Dicen que las despedidas suelen ser tristes, y más aún las de los toreros de la tierra por todo aquello que conlleva el adió de un torero querido y respetado. Pero quizá la tarde del adiós de Vicente Barrera, celebrada hoy en la plaza de Valencia, la cuna de esta dinastía compuesta por abuelo y nieto del mismo nombre, no fue triste sino más bien cariñosa y sentida.
Y le tocó el toro ideal para el cometido de cortar las dos orejas y salir a hombros en su última corrida. El de Juan Pedro Domecq, de menor trapío del encierro, fue noble y dócil, y se dejó hacer una faena entonada en la zona del tercio, allá por los terrenos del tendido 10.
El trasteo comenzó con unos estatuarios ajustados y señeros, y más tarde toreó bien con la zurda. Estructuró las serias, de pocos pases, pues así obligaba el toro, cuya poca raza no le iba a alcanzar para mucho, y Vicente disfrutó el toreo, cobijado por el alienteo de su público, en este escenario donde cuajó algunos de los triunfos más significativos de su desigual carrera.
De mita de faena hacia adelante se volcó el torero y, fiel a su estilo, de espalda recta y dura, sin apenas acompañar el viaje del toro con la cintura, dio los naturales más suaves de la tarde. El entusiasmo creció cuando el valenciano se puso de rodillas en un desplante, y así dejó la figura, para dar varios muletazos de pecho rodilla en tierra que caldearon el ambiente.
Mató de una estocada entera, de buena ejecución y le entregaron dos orejas de esas que saben a gloria en una tarde tan especial.
Es cierto que al arrancarse el añadido no hubo pasiones, ni mucho menos, pero sí un sentimiento de cariño a un torero que tenía un trocito del corazón de esta gente. Y así, sonriente, feliz, se marchó tras haber toreado con sobriedad, y luego de soportar las embestidas descompuestas del toro que abrió plaza, que apensa y le dio opciones de lucir. Se fue Barrera, sí señor, con la frente en alto.
El mejor toro de la corrida, a la que faltó fondo, fue el segundo. Desde el capote anunció que iba a tener movilidad y buen estilo, y Manuel Jesús "El Cid" le plantó cara con entrega, pero sin romperse del todo.
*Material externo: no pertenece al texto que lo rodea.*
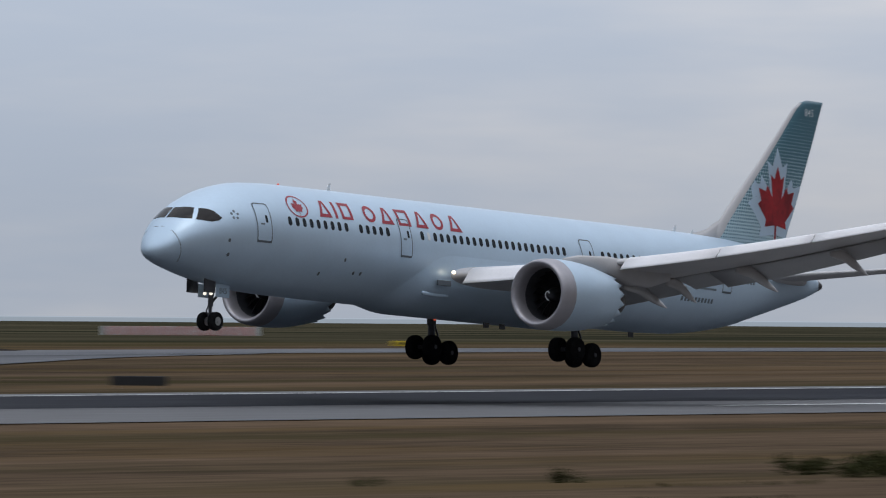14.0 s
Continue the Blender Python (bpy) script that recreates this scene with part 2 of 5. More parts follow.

Porque el de Salteras no echó el resto, como se imponía, con su oficio y calidad, ante un toro de esta condición que le regaló treinta embestidas para formar un lío gordo.
El premio de la oreja supo a poco si consideramos que este torero tiene el rodaje y la capacidad para realizar obras de mayor calado no sólo entre el público, sino consigo mismo.
El quinto fue un toro incierto que tampoco terminó de embestir con soltura, y el El Cid le hizo una faena interesante, fácil y con recursos, que remató de pinchazo y estocada en lo alto, para recoger una ovación sobre las rayas del tercio.
Si Barrera y El Cid tuvieron cada uno un ejemplar para triunfar, Daniel Luque sorteó el peor lote de la corrida, compuesto por un primer toro noble, pero sin fuerza y carente de transmisión, y otro que se razó y terminó parándose pronto, acortando sus embestidas.
En ambos casos, Daniel trató de hacer siempre bien las cosas. Y destacó su luminoso toreo de capote, con las muñecas rotas, y las palmas de las manos mirando al sol. La farna al tercero tuvo unos detalles muy toreros, pues se gustó mucho y toreó con cadencia. Con el sexto no había mucho por hacer.
El concepto del toreo de Daniel Luque sigue siendo tan diáfano y elocuente como cuando comenzó a torear en México, siendo apenas un chiquillo de catorce años. Y sigue atesorando una gran proyección; ahora sólo falta que los toros le embistan por derecho para que pueda manifestar todo su potencial.
La tarde acabo con un sentimiento de melancolía ante la retirada de Barrera. Ahora a ver qué dicen mañana Ponce, Juli y Manzanares, en medio de un ambiente febril e ilusioando con al reaparición de José Tomás.